2022年7月14日掲載

この検事の犯罪をどう考えるか。

 このような人の話こそじっくりと聞いてみたい。

 その人は村木厚子さん(66歳)。彼女は初め労働省に入ったが、2001年の省庁再編で厚生労働省に変わった。障がい者自立支援法を制定した。実体のない障がい者団体を障がい者団体と認める証明書を偽造したという疑いで逮捕された。取り調べた特捜部の検事は恐ろしいことを言った。「僕の仕事はあなたの証言を変えさせることだ」と。わたしはいま、どのような人間に怒りを感じるかと言えば、権力を我がもの顔に使う官僚に、である。検事も、警察官も同じだ。人の自由を束縛し、犯罪を作り出そうという悪魔になる可能性を言うのだ。彼女は164日の拘留中、自分で見つけた捜査の矛盾をついて無罪判決を獲得した。

 わたしはこの後のことを言いたい。

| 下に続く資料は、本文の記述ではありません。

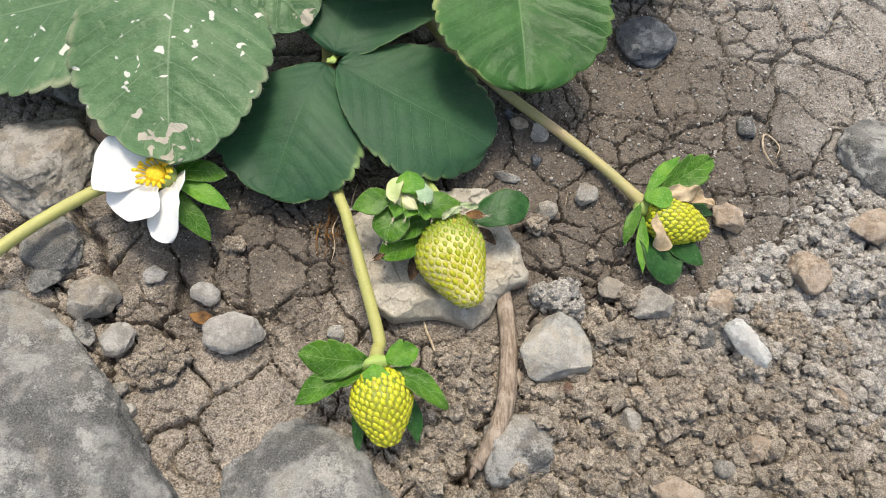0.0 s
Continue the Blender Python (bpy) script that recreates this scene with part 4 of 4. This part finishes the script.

犯罪人扱いをされた村木さんに、損害賠償金が約3千万円出たという。当たり前だ。だが、それで村木さんの人生が買い戻せるわけではない。わたしは村木さんに「証言を覆らせる」と豪語した検事の名前を公表するべきだと言いたい。いま冤罪、無罪を勝ち取った村木さんを自分と置き換えたとき、この検事が涼しい顔をして法務省で仕事をしていることは許せない。名前を明らかにするべきだ。この検事は村木さんという普通の官僚を意図的に、不法にも犯罪人に仕立てようとした「犯罪人」ではなかったのか。村木さんの名誉はこれからも完全には回復されない。